06.24.2013

Henderson Plans U.S. Funds Push

06.24.2013
Terry Flanagan

Strength in existing funds and an eye to add scale has Henderson Group’s $6 billion U.S. funds business poised for expansion, an executive indicated.

“We’d like to double U.S. assets in three to five years before acquisitions, and with the right one scale to get to $25 billion,” said Chuck Thompson, director of U.S. retail for Henderson.

The Chicago-based unit manages $6 billion of the global parent company’s $106.7 billion under management and accounts, and the goal is to triple revenue as a percentage of the global revenue, to 33%. The business is split about 75% wire house and 25% in family offices and Registered Investment Advisors.

Henderson has added  four funds since 2010: All-Asset, Dividend & Income Builder, Emerging Market Opportunities, and High Yield Opportunities funds. The firm plans to add another half-dozen funds in the near term, according to Thompson.

The “Henderson Difference” brand is marketed on the back of the firm’s performance, management, and history. Thompson noted that one specific differentiator is the firm’s focus on bottom-up fundamental research ideas, which can unearth good companies off Wall Street’s radar.

Thompson cited Inditex as a strong holding; the Spanish clothing company operates Zara, a woman’s clothing retailer, less than a block away from Henderson’s office on Chicago’s Magnificent Mile. More broadly, Thompson said Henderson’s European Focus Fund gained 25% and raised additional capital last year, when sentiment toward investing on the continent was negative.

New products include the Henderson High Yield Opportunities fund, which launched in the U.S. in April and performed better than 94% of peer funds in its first month, according to Thompson. The fund is managed by Kevin Loome, who Henderson poached from Delaware Investments as part of a six-person team.

Thompson noted Henderson expects to bring its first closed-end fund to market later this year, and the fund can raise significant assets if a major wire-house firm takes the lead underwriting role.

Henderson Group Chief Executive Andrew Formica, originally from Australia and now based in London, has a record for acquisitions that include Gartmore Funds in 2011 and New Star Asset Management in 2009. “He’s here often” scoping for talent and strategic alliances to further globalize the franchise, Thompson said.

Thompson himself is in pursuit for U.S. equity capability as a priority with an eye for income statements that he feels add value at the stock level, “not where ETFs are eating into the cost structure,” he said.

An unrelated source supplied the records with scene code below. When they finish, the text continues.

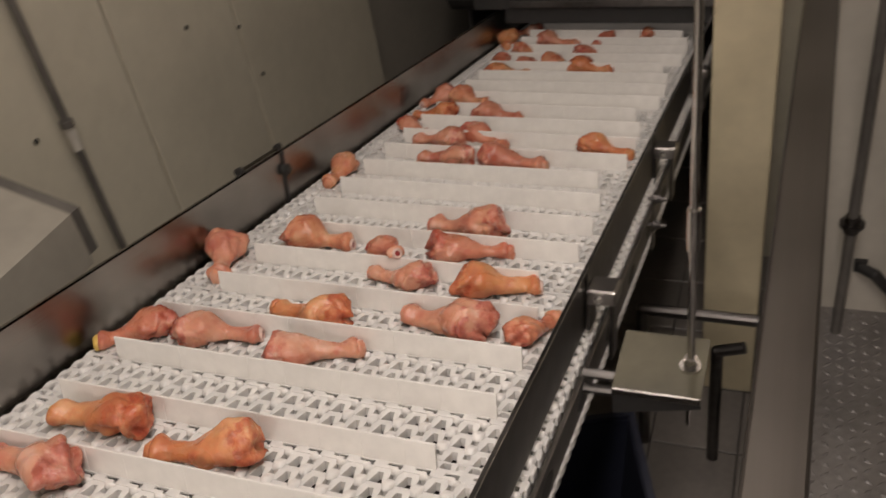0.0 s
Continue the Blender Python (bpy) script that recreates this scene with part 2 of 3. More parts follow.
for y0, y1 in ((Y_TOP, -2.1215), (-2.1185, -0.6285), (-0.6255, 0.7635), (0.7665, Y_LOW)):
    part("side_guard", guard_plate(GUARD_X - 0.002, GUARD_X, y0, y1, -0.09, 0.096, GUARD_X - 0.0045), M_GUARD, conveyor,
         "tall brushed steel side guard with meat stains")
# darker steel here puts the reflection of the dim floor into the colour
for y0, y1 in ((Y_TOP, -0.9), (-0.898, 0.95), (0.952, Y_LOW)):
    part("low_guard", guard_plate(RIGHT_X, RIGHT_X + 0.002, y0, y1, 0.014, 0.095, RIGHT_X + 0.004), M_STEEL_DARK, conveyor,
         "low steel side guard, darkened for the dim floor it reflects")
    part("guard_edge", boxed(RIGHT_X - 0.0006, RIGHT_X + 0.0045, y0, y1, 0.0952, 0.0968, bevel=0.0005), M_BRIGHT, conveyor, "bright rolled top edge")
# added plate, not a known part: keeps the belt holes dark
part("slider_bed", boxed(-0.325, 0.195, Y_TOP, Y_LOW, -0.0385, -0.0365), M_STEEL_DARK, conveyor, "unseen dark plate added under the belt to darken its holes")
for i in range(4):
    part("wear_strip", boxed(-0.285 + 0.15875 * i, -0.268 + 0.15875 * i, Y_TOP, Y_LOW, -0.0365, -0.0125), M_BELT, conveyor, "white plastic wear strip under the belt")
part("gap_strip", boxed(GUARD_X, -0.37, Y_TOP, Y_LOW, -0.03, -0.016), M_STEEL, conveyor, "grey steel ledge in the gap")
for x0, x1 in ((-0.36, -0.33), (0.2, 0.225)):
    part("frame_beam", boxed(x0, x1, Y_TOP, Y_LOW, -0.040, -0.0125, bevel=0.002), M_STEEL_DARK, conveyor)
part("outer_plate", boxed(0.2555, 0.2585, Y_TOP, Y_LOW, -0.049, -0.0055, bevel=0.001), M_STEEL_DARK, conveyor, "dark steel outer side plate")
part("plate_lip", boxed(0.2545, 0.2600, Y_TOP, Y_LOW, -0.0053, -0.0022, bevel=0.001), M_STEEL, conveyor, "folded steel lip of the side plate")
# black ovals on the solid plate paint the dark of its slots
for i in range(28):
    y = -3.6 + i * 0.17
    bm = bmesh.new()
    prism(bm, [(y + 0.026 * math.cos(TAU * k / 20), -0.031 + 0.012 * math.sin(TAU * k / 20)) for k in range(20)], 0.2578, 0.2589, "x")
    part("slot", bm, M_BLACK, conveyor, "black oval painted for a slot's dark opening")
for i in range(9):
    part("cross_bar", boxed(-0.33, 0.2, Y_TOP + 0.3 + i, Y_TOP + 0.34 + i, -0.05, -0.0388), M_STEEL_DARK, conveyor)


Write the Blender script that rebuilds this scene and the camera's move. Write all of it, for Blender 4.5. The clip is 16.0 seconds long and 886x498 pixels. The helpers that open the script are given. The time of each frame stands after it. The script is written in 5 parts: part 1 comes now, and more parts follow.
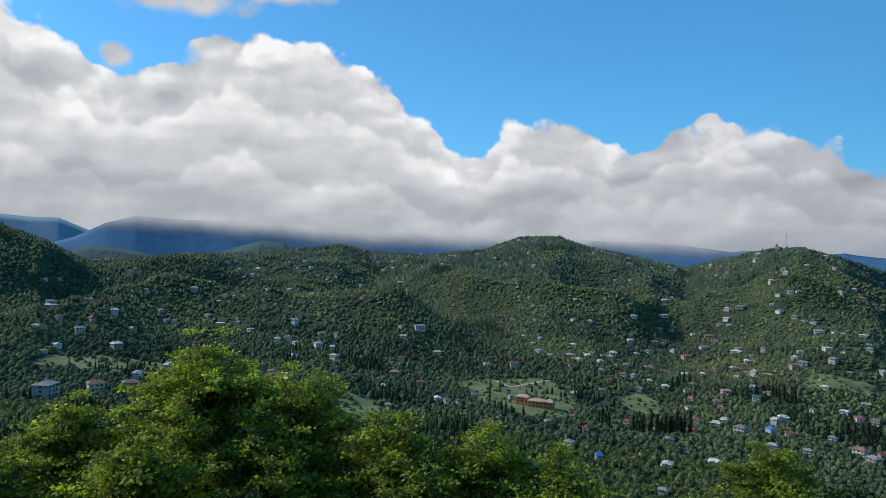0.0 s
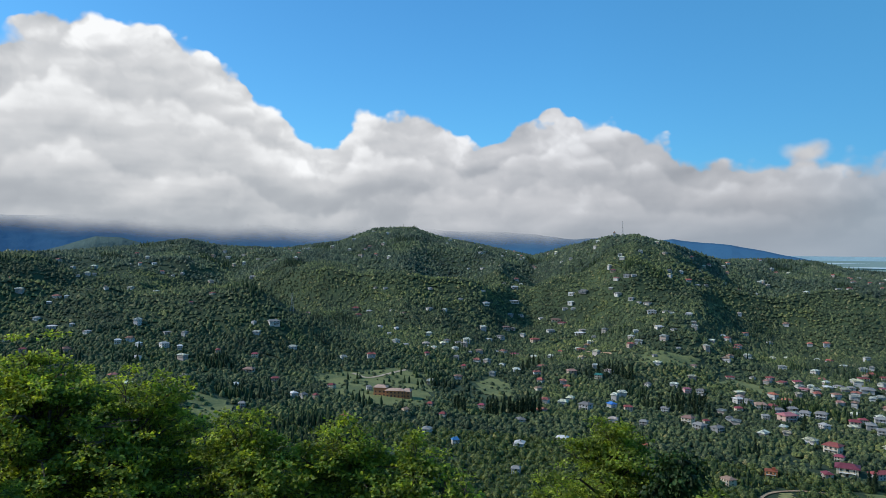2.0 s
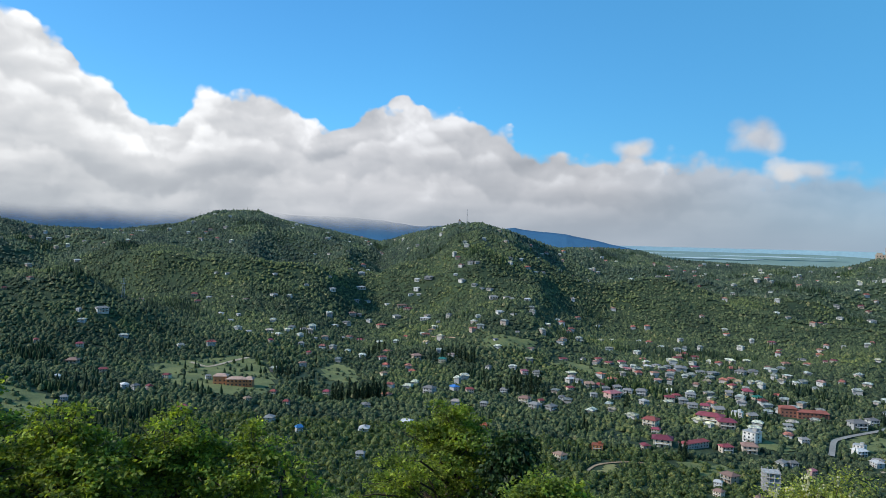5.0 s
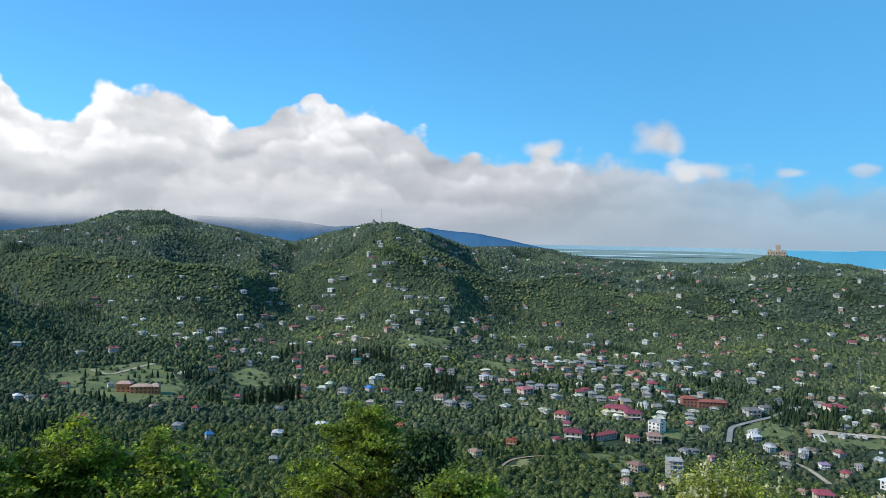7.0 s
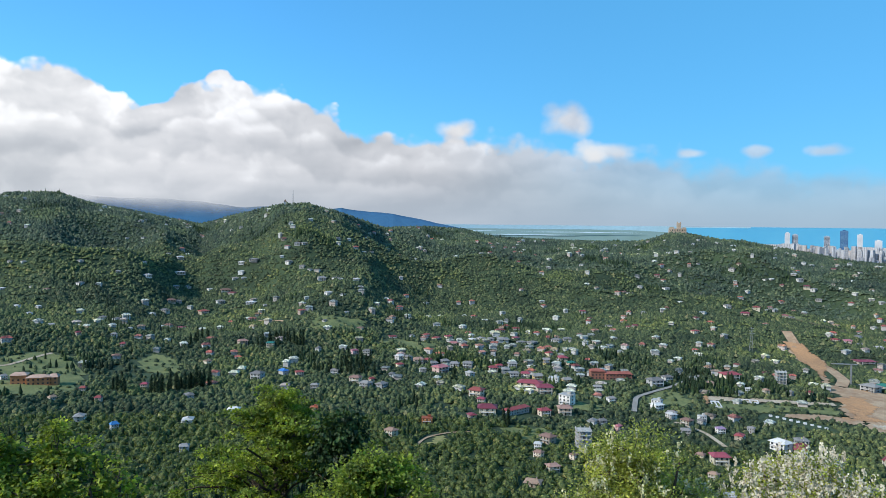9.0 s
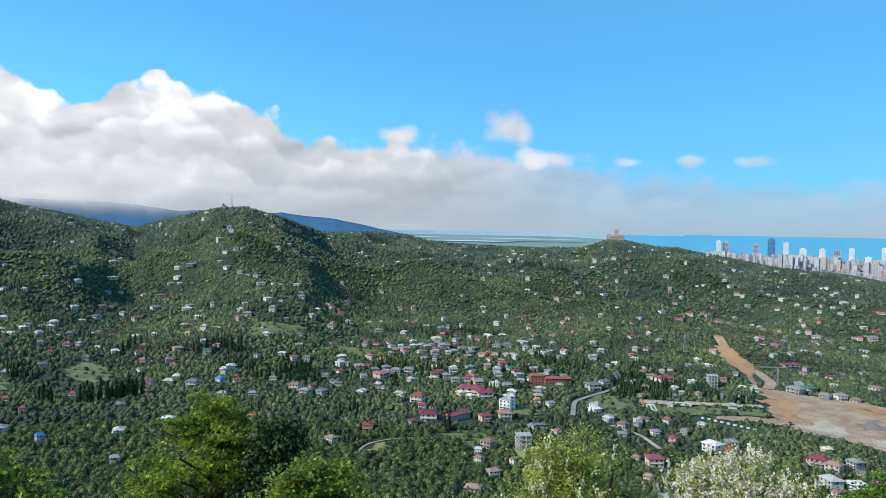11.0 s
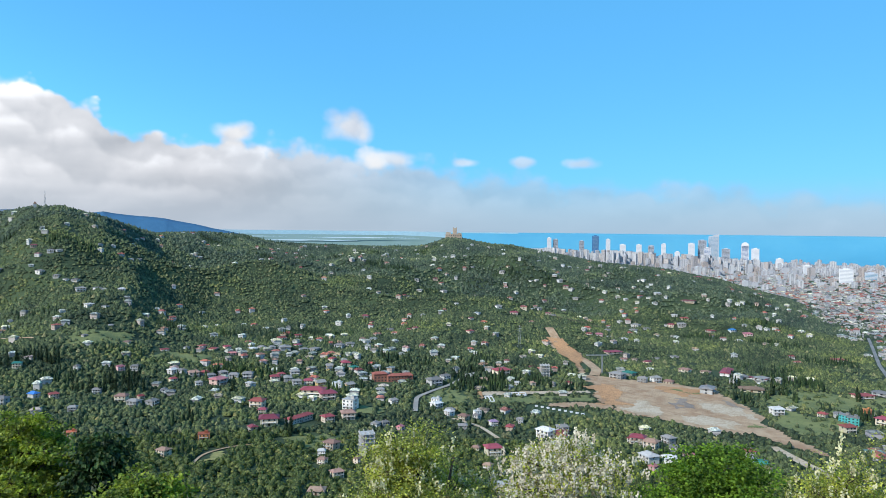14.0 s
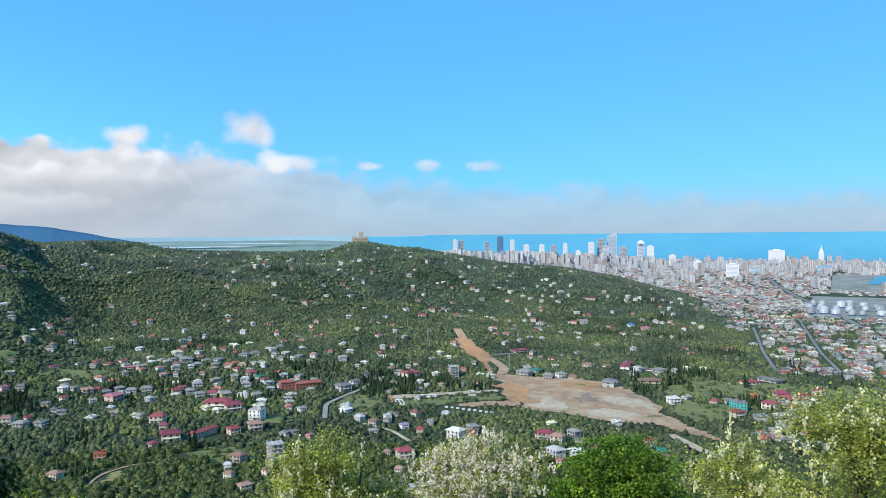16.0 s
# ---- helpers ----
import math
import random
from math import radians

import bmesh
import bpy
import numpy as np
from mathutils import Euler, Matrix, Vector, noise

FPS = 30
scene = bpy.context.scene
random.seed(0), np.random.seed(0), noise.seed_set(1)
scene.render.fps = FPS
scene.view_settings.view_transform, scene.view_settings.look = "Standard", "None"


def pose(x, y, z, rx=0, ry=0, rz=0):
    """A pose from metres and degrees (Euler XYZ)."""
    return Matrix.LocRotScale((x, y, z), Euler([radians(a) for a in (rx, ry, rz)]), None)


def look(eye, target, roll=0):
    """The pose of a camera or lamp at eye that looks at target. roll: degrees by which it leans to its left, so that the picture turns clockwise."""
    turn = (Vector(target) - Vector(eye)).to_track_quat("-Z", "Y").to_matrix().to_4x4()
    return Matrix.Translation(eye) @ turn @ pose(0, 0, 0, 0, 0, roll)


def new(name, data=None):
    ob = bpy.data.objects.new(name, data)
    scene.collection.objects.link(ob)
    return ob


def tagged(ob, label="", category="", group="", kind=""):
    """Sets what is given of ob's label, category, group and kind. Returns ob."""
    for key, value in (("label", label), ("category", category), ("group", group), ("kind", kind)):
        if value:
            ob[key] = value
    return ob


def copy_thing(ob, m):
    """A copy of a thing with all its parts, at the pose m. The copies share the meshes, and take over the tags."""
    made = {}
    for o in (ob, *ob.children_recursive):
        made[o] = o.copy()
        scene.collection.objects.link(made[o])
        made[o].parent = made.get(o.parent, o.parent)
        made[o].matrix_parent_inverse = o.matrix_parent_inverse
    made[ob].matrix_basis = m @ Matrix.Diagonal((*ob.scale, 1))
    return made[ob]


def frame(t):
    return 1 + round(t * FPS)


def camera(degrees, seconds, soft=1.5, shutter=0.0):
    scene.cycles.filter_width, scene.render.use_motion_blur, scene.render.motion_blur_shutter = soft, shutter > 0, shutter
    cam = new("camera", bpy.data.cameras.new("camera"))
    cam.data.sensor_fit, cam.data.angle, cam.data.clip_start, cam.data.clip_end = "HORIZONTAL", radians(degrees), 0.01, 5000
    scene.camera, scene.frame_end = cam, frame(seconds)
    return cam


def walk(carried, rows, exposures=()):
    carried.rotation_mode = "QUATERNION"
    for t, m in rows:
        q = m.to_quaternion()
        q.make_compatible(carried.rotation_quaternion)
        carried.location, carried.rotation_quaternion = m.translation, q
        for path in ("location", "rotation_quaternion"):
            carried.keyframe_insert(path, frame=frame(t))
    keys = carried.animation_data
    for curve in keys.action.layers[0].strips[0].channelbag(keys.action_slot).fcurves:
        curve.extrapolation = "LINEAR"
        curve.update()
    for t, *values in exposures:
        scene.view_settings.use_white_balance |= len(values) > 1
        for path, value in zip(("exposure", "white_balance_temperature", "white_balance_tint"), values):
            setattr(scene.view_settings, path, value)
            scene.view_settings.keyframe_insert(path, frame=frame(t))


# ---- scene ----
cam = camera(62.87, 16.0, soft=0.3)
EYE = 180.0
ARC = 0.3          # the lens swings round the turning body at arm's length
TURNS = [
    (0.0, -0.00, 0.73, -1.73),
    (0.5, -2.16, 0.71, -1.58),
    (1.0, -5.13, 0.71, -1.18),
    (1.5, -8.38, 0.53, -0.39),
    (2.0, -11.41, 0.27, -0.56),
    (2.5, -14.08, 0.24, -0.48),
    (3.0, -15.60, 0.16, -0.73),
    (3.5, -17.10, -0.06, -0.52),
    (4.0, -19.45, -0.49, -1.07),
    (6.5, -28.38, -0.33, -0.96),
    (7.0, -30.18, -0.50, -1.07),
    (7.5, -31.33, -0.99, -0.74),
    (8.0, -32.97, -1.34, -0.31),
    (8.5, -35.25, -1.74, -0.33),
    (11.0, -41.55, -1.47, -1.02),
    (11.5, -43.69, -1.28, -0.71),
    (12.0, -45.91, -1.37, -0.66),
    (12.5, -47.56, -1.60, -0.69),
    (13.0, -49.79, -1.79, -0.60),
    (13.5, -51.90, -1.55, -0.56),
    (14.0, -54.06, -1.38, -0.63),
    (14.5, -56.39, -0.79, -0.72),
    (15.0, -58.21, -0.81, -0.45),
    (15.5, -59.37, -0.98, -0.12),
    (16.0, -61.44, -1.12, 0.50),
]
walk(cam, [(t, pose(-ARC * math.sin(radians(yaw)), ARC * math.cos(radians(yaw)), EYE, 90 + pitch, roll, yaw)) for t, yaw, pitch, roll in TURNS],
     exposures=[(0.0, -0.6), (2.0, -0.55), (4.0, -0.45), (7.0, -0.25), (11.0, -0.1), (16.0, 0.0)])

# ---------- world, sun ----------
SUN_AZ, SUN_EL = -76.0, 35.0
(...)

Thompson joined Henderson in 2001 from Van Kampen. He moved into Henderson’s current office on Michigan Avenue and helped build out Henderson Global mutual funds domestically from a starting point of no assets, three funds, and four people. The U.S. launch was Aug. 31, 2001, and after the post-September 11 market swoon that entailed a swift 10% drop in fund values, they swallowed hard about the timing after seeding multiple funds.

Henderson Global’s property business remains resilient, Formica said earlier this year, and progress is being made in Asian private equity. Henderson won its first hedge-fund award for a long-short UK equity product in April, and is anxious to launch more alternative products, Thompson noted.

“Everyone is looking at how to package capabilities to alternative formats,” he said, noting benefits including lower risk and lower market correlation. ‘Baby boomers’ now at or near retirement are demanding low-risk products with equity-like returns, Thompson stated.

As the next 10 years of asset management will be about finding appropriate risk trades for the largest number of retirees coming through the system in generations seeking income and growth, Thompson cautions buyers to distinguish those who have alternative capabilities they are trying to package correctly versus those who are marketing strongly while trying to cobble a strategy together.